特定アクセスとリスト型攻撃は同じプロセス

 同法や総務省が「特定アクセス」と呼んでいる本調査業務については、「国による不正アクセスではないのか?」という疑問が専門家などから出ている。問題点を整理する前に、特定アクセスとはどんなものか見てみよう。

 特定アクセスは、いわゆる「ポートスキャン調査」と「IDパスワードの認証調査」の2つに分けられる。これを国内に2億ほど割り当てられているグローバルIPアドレス(IPv4)に対して実施する。

 認証調査は、過去の大規模サイバー攻撃や不正アクセスで利用されたID・パスワード、Webカメラやルーター機器などのデフォルトとして利用されているID・パスワード、「1111」など一般的に危険とされる安易なパスワード群などの組み合わせでログインできるかどうかを試行する。実際に侵入するわけではないが、ログイン試行の部分だけみれば、いわゆる「リスト型攻撃」と同じといってもよいだろう。

 調査を行う送信元IPアドレスは公開されている。

153.231.215.11~14
153.231.216.179~182
153.231.216.187~190
153.231.216.219~222
153.231.226.163~166
153.231.226.171~174
153.231.227.195~198
153.231.227.211~214
153.231.227.219~222
153.231.227.226~230
(計41アドレス)

 特定アクセスによって、ポート接続要求のセッションが確立できたアドレス、ログインできてしまった機器のIPアドレスについて、ログインできた機器のIPアドレス、ログイン試行の元となるIPアドレス、ログイン成功のタイムスタンプ(成功したアカウント、パスワードは保存されず、通知もされない)を、当該IPアドレスを管理している通信事業者に通知する。

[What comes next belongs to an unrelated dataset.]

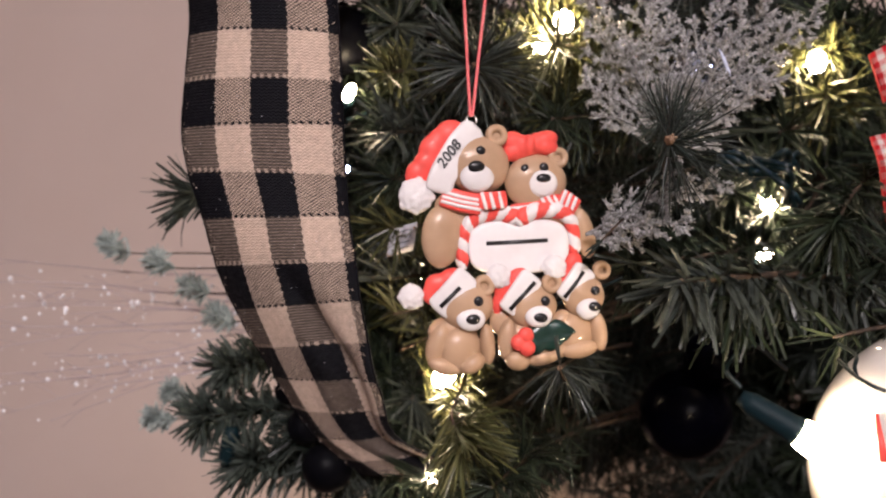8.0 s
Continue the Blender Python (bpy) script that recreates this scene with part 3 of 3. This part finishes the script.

通知を受け取った事業者は各ユーザー等に「このままではサイバー攻撃の標的になる危険な状態である」旨を連絡し、設定変更や改善を促す。

 調査そのものはNICTが行い、通信事業者への通知は第三者機関(認定送信型対電気通信設備サイバー攻撃対処協会)を設置し、そこが行う。実施計画の詳細は総務大臣の承認が必要で、収集した情報の厳重な扱い、漏えい対策、事後体勢も求められる。調査は5年間行われる予定だが、調査データの保管は1年とされている。

アクティブサイバーディフェンスの議論

 前述のように、特定アクセスによる調査は一定の配慮のもとに行われる予定だ。また、脆弱なIoT機器が新たなボットネットやサイバー攻撃の温床となっているのも事実だ。オリンピックの前は、ポートスキャンのみならず、さまざまな攻撃が増えることも予想されている。PCやIoT機器への新たなセキュリティ対策や取り組みには、十分な合理性・必然性がある。

 インターネットの世界では、フィッシングサイトやC&Cサーバのテイクダウン(停止措置)がしかるべきルールの元に行われている。国内ではWindows XPの時代に、行政がボット検知ソフトを無料配布し、感染PCの排除キャンペーンも行われ効果を挙げている。このように、100%受け身のセキュリティ対策から一歩踏み込んだ施策は以前から行われている。

 防御側が積極的に被害者、攻撃者にアプローチすることを「アクティブサイバーディフェンス」という。アクティブサイバーディフェンスは、フィルタリングやトラフィック監視から、ハニーポットや囮(おとり)、ビーコンを使った攻撃調査、攻撃サーバテイクダウン、ハックバックによるサーバ復旧、敵対サーバへの破壊工作(DoS攻撃、侵入・データ破壊)まで、段階的に整理されている。

 現在、フィルタリングやしかるべき手順によるサーバテイクダウンまでは、社会的合意がなされていると解釈できるが、それ以上の行為は非常にグレーな存在だ。予防や被害軽減、攻撃中止のためとはいえ、作業はサイバー攻撃に利用されるものと本質的に変わりはない。攻撃者への反撃であり報復行為につながり、実は事態の解決にはならないという指摘もある。

 反撃の誤爆、副作用の問題もあり、実施ハードルは相当に高い。アクティブサイバーディフェンス行為の正当性が認められなければ、防御側が訴訟や犯罪のリスクを負うことになる。